# What the task asks
Exactly the lines from the line with "Continue the Blender" to the line with "return n.outputs[0]" should be extracted, both included, with no other lines.

# Material
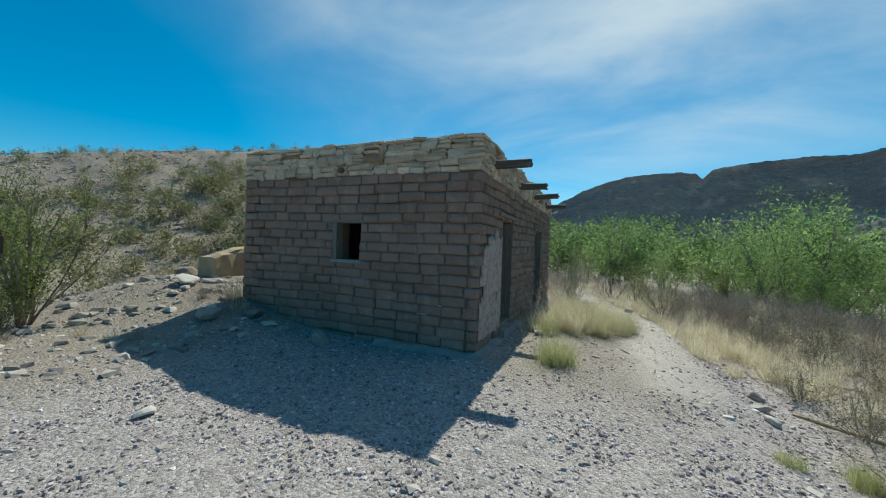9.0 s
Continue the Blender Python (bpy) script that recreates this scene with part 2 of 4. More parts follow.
def ground_material():
    """Sandy trail, grey gravel and pale brown hillside, told apart by two masks laid on the ground sheet."""
    m = bpy.data.materials.new("desert_ground")
    m.use_nodes = True
    t = m.node_tree
    b = t.nodes["Principled BSDF"]
    b.inputs["Roughness"].default_value = 0.97
    b.inputs["Specular IOR Level"].default_value = 0.15
    g = t.nodes.new("ShaderNodeNewGeometry")

    def tex_noise(s, d, r=0.6):
        n = t.nodes.new("ShaderNodeTexNoise")
        n.inputs["Scale"].default_value, n.inputs["Detail"].default_value, n.inputs["Roughness"].default_value = s, d, r
        t.links.new(g.outputs["Position"], n.inputs["Vector"])
        return n.outputs[0]

    def rng(f, a, c, lo=0.0, hi=1.0):
        r = t.nodes.new("ShaderNodeMapRange")
        for i, v in enumerate((a, c, lo, hi)):
            r.inputs[i + 1].default_value = v
        t.links.new(f, r.inputs[0])
        return r.outputs[0]

    def blend(f, a, c):
        x = t.nodes.new("ShaderNodeMix")
        x.data_type = "RGBA"
        for s, v in (("Factor", f), ("A", a), ("B", c)):
            if isinstance(v, tuple):
                x.inputs[s].default_value = (*v, 1)
            else:
                t.links.new(v, x.inputs[s])
        return x.outputs["Result"]

    def mask(name):
        a = t.nodes.new("ShaderNodeAttribute")
        a.attribute_name = name
        return a.outputs["Fac"]

    broad, mid, fine = tex_noise(0.55, 6), tex_noise(5.0, 6), tex_noise(70.0, 4, 0.7)
    vor = t.nodes.new("ShaderNodeTexVoronoi")
    vor.inputs["Scale"].default_value = 34.0
    t.links.new(g.outputs["Position"], vor.inputs["Vector"])
    cell = t.nodes.new("ShaderNodeRGBToBW")
    t.links.new(vor.outputs["Color"], cell.inputs[0])
    vor2 = t.nodes.new("ShaderNodeTexVoronoi")
    vor2.inputs["Scale"].default_value = 95.0
    t.links.new(g.outputs["Position"], vor2.inputs["Vector"])
    cell2 = t.nodes.new("ShaderNodeRGBToBW")
    t.links.new(vor2.outputs["Color"], cell2.inputs[0])
    both = t.nodes.new("ShaderNodeMath")
    both.operation = "MULTIPLY_ADD"
    t.links.new(cell2.outputs[0], both.inputs[0])
    both.inputs[1].default_value = 0.5
    half = t.nodes.new("ShaderNodeMath")
    half.operation = "MULTIPLY"
    t.links.new(cell.outputs[0], half.inputs[0])
    half.inputs[1].default_value = 0.5
    t.links.new(half.outputs[0], both.inputs[2])
    speck = both.outputs[0]
    stones = blend(rng(speck, 0.2, 0.8), (0.19, 0.165, 0.155), (0.60, 0.535, 0.505))
    sand = blend(rng(broad, 0.35, 0.65), (0.45, 0.385, 0.345), (0.58, 0.505, 0.455))
    sand = blend(rng(tex_noise(1.9, 7, 0.7), 0.50, 0.66, 0.0, 0.55), sand, (0.37, 0.32, 0.285))
    sand = blend(rng(speck, 0.30, 0.42, 0.55, 0.0), sand, (0.28, 0.25, 0.22))
    sand = blend(rng(speck, 0.62, 0.74, 0.0, 0.6), sand, (0.62, 0.58, 0.52))
    hill = blend(rng(speck, 0.2, 0.8), (0.21, 0.172, 0.142), (0.42, 0.35, 0.29))
    hill = blend(rng(broad, 0.40, 0.66, 0.0, 0.6), hill, (0.36, 0.31, 0.245))
    col = blend(mask("gravel"), hill, blend(rng(mid, 0.46, 0.70, 0.0, 0.7), stones, (0.44, 0.39, 0.355)))
    col = blend(mask("sand"), col, blend(rng(mid, 0.52, 0.75), sand, (0.44, 0.405, 0.365)))
    far = t.nodes.new("ShaderNodeHueSaturation")
    t.links.new(col, far.inputs["Color"])
    t.links.new(rng(fine, 0.2, 0.8, 0.66, 1.34), far.inputs["Value"])
    t.links.new(far.outputs[0], b.inputs["Base Color"])
    bp = t.nodes.new("ShaderNodeBump")
    bp.inputs["Strength"].default_value, bp.inputs["Distance"].default_value = 0.7, 0.018
    mx = t.nodes.new("ShaderNodeMath")
    mx.operation = "ADD"
    t.links.new(fine, mx.inputs[0])
    dome = t.nodes.new("ShaderNodeMath")
    dome.operation = "MULTIPLY_ADD"
    t.links.new(vor.outputs["Distance"], dome.inputs[0])
    dome.inputs[1].default_value = -1.1
    t.links.new(cell.outputs[0], dome.inputs[2])
    held = t.nodes.new("ShaderNodeMath")
    held.operation = "MULTIPLY"
    t.links.new(dome.outputs[0], held.inputs[0])
    t.links.new(rng(mask("sand"), 0.0, 1.0, 1.0, 0.25), held.inputs[1])
    t.links.new(held.outputs[0], mx.inputs[1])
    t.links.new(mx.outputs[0], bp.inputs["Height"])
    t.links.new(bp.outputs[0], b.inputs["Normal"])
    return m


GROUND = ground_material()


# ---- mesh helpers ----
def mesh_of(name, verts, faces, mats, slots=None, soft=False):
    me = bpy.data.meshes.new(name)
    me.from_pydata([tuple(v) for v in verts], [], [tuple(f) for f in faces])
    for m in (mats if isinstance(mats, (list, tuple)) else [mats]):
        me.materials.append(m)
    if slots is not None:
        me.polygons.foreach_set("material_index", list(slots))
    if soft:
        me.polygons.foreach_set("use_smooth", [True] * len(me.polygons))
    me.update()
    return me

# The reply
Continue the Blender Python (bpy) script that recreates this scene with part 2 of 4. More parts follow.
def ground_material():
    """Sandy trail, grey gravel and pale brown hillside, told apart by two masks laid on the ground sheet."""
    m = bpy.data.materials.new("desert_ground")
    m.use_nodes = True
    t = m.node_tree
    b = t.nodes["Principled BSDF"]
    b.inputs["Roughness"].default_value = 0.97
    b.inputs["Specular IOR Level"].default_value = 0.15
    g = t.nodes.new("ShaderNodeNewGeometry")

    def tex_noise(s, d, r=0.6):
        n = t.nodes.new("ShaderNodeTexNoise")
        n.inputs["Scale"].default_value, n.inputs["Detail"].default_value, n.inputs["Roughness"].default_value = s, d, r
        t.links.new(g.outputs["Position"], n.inputs["Vector"])
        return n.outputs[0]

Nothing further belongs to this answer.